__Requirements__.
Set every line down exactly, from the one that has "7. More parts follow." through the final one, and keep the pictures out.

__Data for this exercise__.
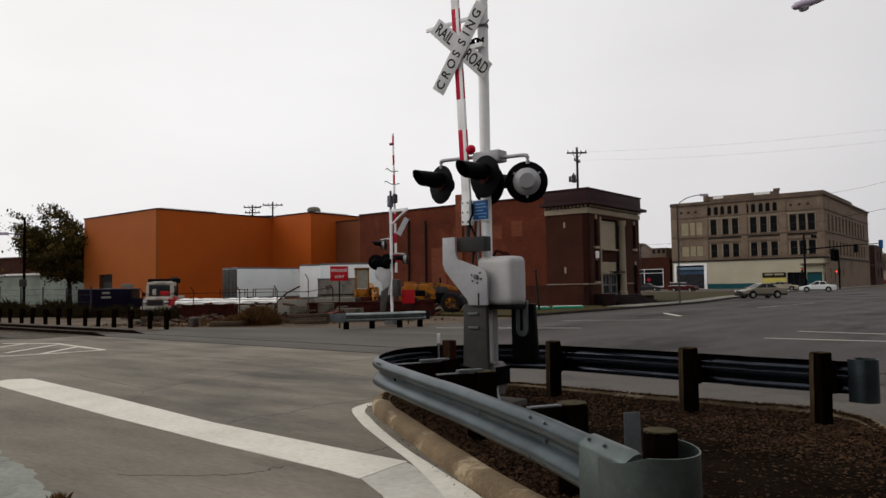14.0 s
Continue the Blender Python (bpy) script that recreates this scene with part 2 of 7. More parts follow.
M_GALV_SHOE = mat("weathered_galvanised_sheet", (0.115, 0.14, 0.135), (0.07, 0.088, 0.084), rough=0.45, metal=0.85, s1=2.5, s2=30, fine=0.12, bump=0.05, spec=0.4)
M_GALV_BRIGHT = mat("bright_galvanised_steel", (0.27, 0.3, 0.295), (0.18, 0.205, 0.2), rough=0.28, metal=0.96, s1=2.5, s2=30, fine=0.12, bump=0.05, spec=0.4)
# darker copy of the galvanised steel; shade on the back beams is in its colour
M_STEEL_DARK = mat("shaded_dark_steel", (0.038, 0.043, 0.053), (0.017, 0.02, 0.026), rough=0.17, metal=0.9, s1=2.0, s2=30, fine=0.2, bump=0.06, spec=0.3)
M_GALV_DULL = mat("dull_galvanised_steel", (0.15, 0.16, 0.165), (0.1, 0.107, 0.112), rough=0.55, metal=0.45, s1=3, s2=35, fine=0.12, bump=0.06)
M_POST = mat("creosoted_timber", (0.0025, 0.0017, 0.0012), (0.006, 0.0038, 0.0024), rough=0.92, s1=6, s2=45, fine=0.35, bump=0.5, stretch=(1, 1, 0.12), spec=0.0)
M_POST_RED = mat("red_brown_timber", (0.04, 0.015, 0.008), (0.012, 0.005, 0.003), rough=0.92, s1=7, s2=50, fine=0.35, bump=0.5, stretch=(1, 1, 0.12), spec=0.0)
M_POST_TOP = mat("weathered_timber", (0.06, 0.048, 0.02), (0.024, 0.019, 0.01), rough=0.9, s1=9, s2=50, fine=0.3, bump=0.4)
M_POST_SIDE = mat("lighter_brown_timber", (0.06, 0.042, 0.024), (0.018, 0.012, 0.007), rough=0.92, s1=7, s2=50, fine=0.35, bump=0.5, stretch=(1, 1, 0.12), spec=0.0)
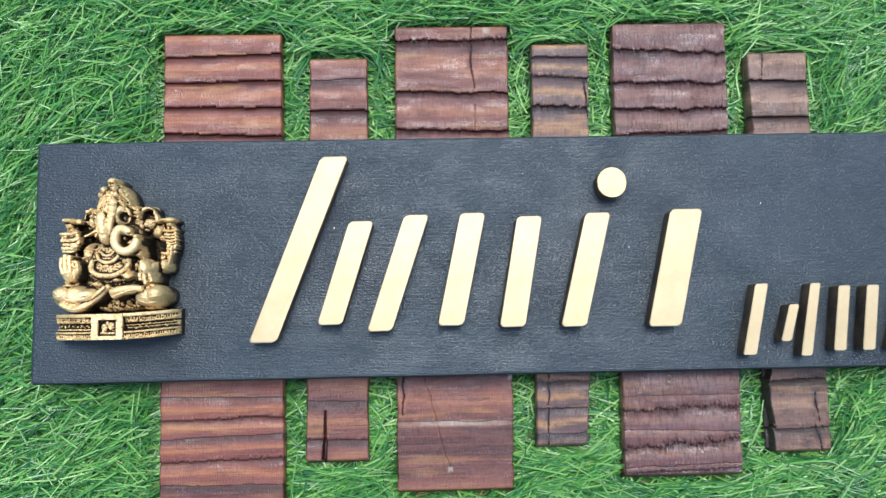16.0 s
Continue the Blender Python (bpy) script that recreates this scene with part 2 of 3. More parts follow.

__The completed task__.
Continue the Blender Python (bpy) script that recreates this scene with part 2 of 7. More parts follow.
M_GALV_SHOE = mat("weathered_galvanised_sheet", (0.115, 0.14, 0.135), (0.07, 0.088, 0.084), rough=0.45, metal=0.85, s1=2.5, s2=30, fine=0.12, bump=0.05, spec=0.4)
M_GALV_BRIGHT = mat("bright_galvanised_steel", (0.27, 0.3, 0.295), (0.18, 0.205, 0.2), rough=0.28, metal=0.96, s1=2.5, s2=30, fine=0.12, bump=0.05, spec=0.4)
# darker copy of the galvanised steel; shade on the back beams is in its colour
M_STEEL_DARK = mat("shaded_dark_steel", (0.038, 0.043, 0.053), (0.017, 0.02, 0.026), rough=0.17, metal=0.9, s1=2.0, s2=30, fine=0.2, bump=0.06, spec=0.3)
M_GALV_DULL = mat("dull_galvanised_steel", (0.15, 0.16, 0.165), (0.1, 0.107, 0.112), rough=0.55, metal=0.45, s1=3, s2=35, fine=0.12, bump=0.06)
M_POST = mat("creosoted_timber", (0.0025, 0.0017, 0.0012), (0.006, 0.0038, 0.0024), rough=0.92, s1=6, s2=45, fine=0.35, bump=0.5, stretch=(1, 1, 0.12), spec=0.0)
M_POST_RED = mat("red_brown_timber", (0.04, 0.015, 0.008), (0.012, 0.005, 0.003), rough=0.92, s1=7, s2=50, fine=0.35, bump=0.5, stretch=(1, 1, 0.12), spec=0.0)
M_POST_TOP = mat("weathered_timber", (0.06, 0.048, 0.02), (0.024, 0.019, 0.01), rough=0.9, s1=9, s2=50, fine=0.3, bump=0.4)
M_POST_SIDE = mat("lighter_brown_timber", (0.06, 0.042, 0.024), (0.018, 0.012, 0.007), rough=0.92, s1=7, s2=50, fine=0.35, bump=0.5, stretch=(1, 1, 0.12), spec=0.0)
16.0 s
Continue the Blender Python (bpy) script that recreates this scene with part 2 of 3. More parts follow.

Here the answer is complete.